My birthday is November 22nd, which has the distinction of being (a) the earliest date on the calendar for Thanksgiving and (b) the date President John F Kennedy was assassinated. This latter fact was brought home for me when I was 8 or 10 years old. My family was out to a celebratory dinner at Max & Erma’s (which had a great sundae bar). At some point during the meal, a man in the next booth over turned to ours and asked my parents if they remembered where they were when they heard. I don’t remember the man bothering to specify what it was that they’d heard – it was clear he meant JFK. My parents did remember, and briefly shared their stories with the stranger. To me, it was an odd sort of bonding moment, a shared memory of shock and even grief among strangers.
I don’t really need to tell you what today is. I could just ask “do you remember where you were when you heard (or when you saw)?” And you would. Today Facebook and Twitter and elsewhere (even physical, not virtual spaces) remind us to “Never Forget,” as though that were an option for any of us who lived through it. I remember. That day is still vivid in my memory. I don’t really like talking about it, but I remember.
The odd thing for me is that whenever I hear “never forget,” it brings to mind the other classic saying, “forgive and forget.” It’s a piece of advice often given to children to discourage them from forming grudges (sometimes it works). I don’t offer that now because I think we ought to forget the attacks (or the grief and suffering they caused, the heroism they inspired, and the unity they too briefly grounded), but because maybe someday we can think about forgiveness.
The Scripture on this is well-known. In Colossians 3:13, we are exhorted to “Bear with one another and, if anyone has a complaint against another, forgive each other; just as the Lord has forgiven you, so you also must forgive.” Elsewhere, Jesus and Peter speak of forgiveness:
- Then Peter came and said to him, “Lord, if another member of the church sins against me, how often should I forgive? As many as seven times?” Jesus said to him, “Not seven times, but, I tell you, seventy-seven times. (Matthew 18:21-22)
The implication here is not that once you’ve hit your quota of 77 times, you’re done. It’s that the exaggerated number means that we must keep trying, keep working on forgiveness. If we tried to enumerate the number of times “the Lord has forgiven” us, we would probably go far beyond 77. We can see how forgiveness is tied together in the prayer used at so many Christian services:
- Forgive us our trespasses
As we forgive those who trespass against us
And on 9/11 we were most certainly trespassed against. I still remember my own shock at the surreality of what was happening. I remember seeing the plume of smoke from the Pentagon through my dorm window. I remember the fear in the faces of my freshman residents, in college and away from home for barely two weeks at that point. I remember the frustration and futility they experienced at trying to call loved ones in New York and New Jersey amidst an overloaded cell network. I remember waking up the next day not sure when, if ever, things would return to “normal.” Never forget isn’t really an option for me.
But I haven’t forgiven yet, either.
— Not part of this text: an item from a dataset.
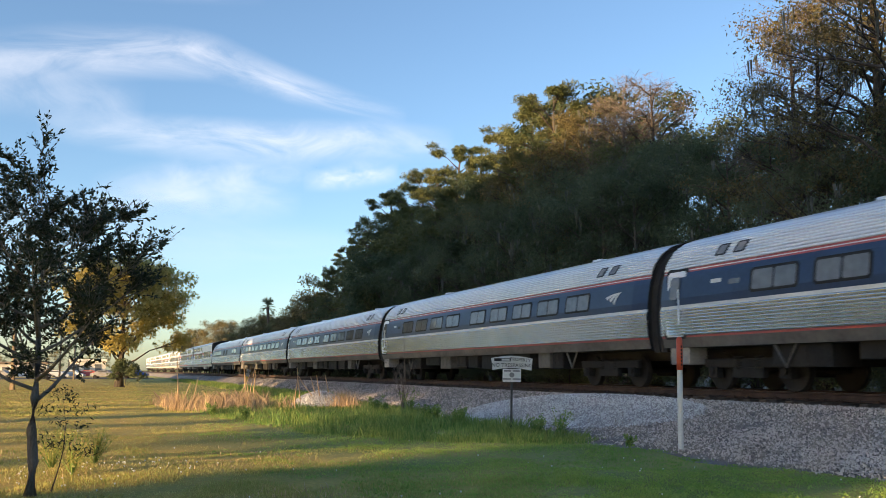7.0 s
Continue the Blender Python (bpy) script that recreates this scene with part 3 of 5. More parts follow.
def end_door(parent, fx, y0, y1, z0, z1, L, both=True):
    """A vestibule door with its tall window, grab rail and step well."""
    for ob in panel("door", fx, y0, y1, z0, z1, M["steel_plain"], parent, 0.02, 0.08, both=L if both else None):
        if ob is None:
            continue
        vs, fs = patch(fx, y0 - 0.09, y1 + 0.09, z0 - 0.06, z1 + 0.09, 0.012, 0.09)
        mesh_ob("door_gasket", vs, fs, M["black"], ob)
        vs, fs = patch(fx, y0 + 0.2, y1 - 0.2, z0 + 0.95, z1 - 0.15, 0.03, 0.07)
        mesh_ob("door_window", vs, fs, M["glass"], ob)
        yh = y0 + 0.12
        vs, fs = tube([(-fx(z0 + 0.6) - 0.07, yh, z0 + 0.3), (-fx(z0 + 0.9) - 0.07, yh, z0 + 1.2)], [0.02, 0.02], 6)
        mesh_ob("grab_rail", vs, fs, M["steel_plain"], ob)
    for a, b in ((-1.46, -0.9), (0.9, 1.46)):
        part("step_well", boxes((a, b, y0, y1, 0.62, 1.05), bevel=0.02), M["grey"], parent)


def round_coach(cafe=False):
    """A stainless round-sided single-level coach."""
    L, fx = 26.0, am_x
    y0, y1 = 0.32, L - 0.32
    root = new("passenger_coach")
    strip("skirt", fx, plain(1.05, 1.18, 1.3), y0, y1, M["sill_dark"], root, taper=0.06)
    strip("red_line", fx, plain(1.3, 1.345), y0, y1, M["dull_red"], root, taper=0.06)
    strip("fluted_side", fx, flutes(1.345, 2.04, 9, 0.04), y0, y1, M["steel"], root, taper=0.06)
    strip("white_line", fx, plain(2.04, 2.12), y0, y1, M["white"], root, taper=0.06)
    strip("blue_band", fx, plain(2.12, 2.3, 2.5, 2.68, 2.82, 2.95), y0, y1, M["blue"], root, taper=0.06)
    strip("red_stripe", fx, plain(2.95, 2.993), y0, y1, M["dull_red"], root, taper=0.06)
    strip("white_stripe", fx, plain(2.993, 3.018), y0, y1, M["white"], root, taper=0.06)
    strip("red_stripe", fx, plain(3.018, 3.06), y0, y1, M["dull_red"], root, taper=0.06)
    strip("roof", fx, flutes(3.06, 3.76, 9, 0.034) + plain(3.84, 3.9, 3.97, 4.0, 4.02), y0, y1, M["sky_roof_steel"], root, taper=0.06, label="ribbed stainless roof")
    ends(root, fx, L, 1.05, 4.02, 0.06, M["under"])
    slots = (3.0, 4.95, 16.4, 18.3, 20.2, 22.1) if cafe else [3.45 + 2.04 * k for k in range(5)] + [14.35 + 2.03 * k for k in range(4)]
    for y in slots:
        window(fx, y, y + 1.58, 2.24, 2.81, root, L)
    if cafe:
        for y in (10.5, 12.8):
            panel("service_hatch", fx, y, y + 1.4, 2.2, 2.78, M["louvre"], root, 0.01, 0.04, both=L)
    end_door(root, fx, L - 1.42, L - 0.62, 1.32, 3.0, L)
    for y in (2.2, 2.9, L - 3.6, L - 2.9):
        for ob in panel("roof_vent", fx, y, y + 0.42, 3.25, 3.55, M["louvre"], root, 0.035, 0.03, both=L):
            vs, fs = patch(fx, y + 0.08, y + 0.34, 3.29, 3.51, 0.045)
            mesh_ob("vent_cover", vs, fs, M["grey"], ob)
    part("roof_vent", boxes((-0.25, 0.25, 5, 5.5, 3.99, 4.08), (-0.25, 0.25, 19, 19.5, 3.99, 4.08), bevel=0.03), M["steel_plain"], root)
    if not cafe:
        swoosh(root, fx, 1.65, 2.36, 0.8, 0.32, M["white"], both=L)
    panel("number_plate", fx, L - 2.9, L - 2.5, 2.58, 2.68, M["white"], root, 0.01, both=L)
    panel("destination_sign", fx, L - 3.6, L - 3.2, 2.5, 2.62, M["glass"], root, 0.01, 0.02, both=L)
    underfloor(root, fx, L, random.Random(31), 0.5, 1.06, ("under", "under", "sill_dark"))
    for y in (3.2, L - 3.2):
        truck(root, y, 0.46, 2.6)
    tagged(root, "stainless steel cafe car with a blue band and few windows" if cafe else "ribbed stainless steel coach with a blue window band", "railway coach", group="cars of the train")
    return root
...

I haven’t hit the 77 mark yet. I’ve tried, but I still get so angry about it. The attacks were so clearly planned and premeditated, designed to inflict immense physical and psychological damage, and so brutally, obviously evil, that it’s hard to see any humanity in those responsible. Those guilty deserve to be punished for what they’ve done, and those who plan future acts like these ought to be prevented from succeeding.
It’s (relatively) easier to forgive accidents; I don’t know how to forgive mass murder.
But I know that’s what Jesus is calling me to do. I’m not there yet, but I hope that, through the grace of God, someday I’ll get there.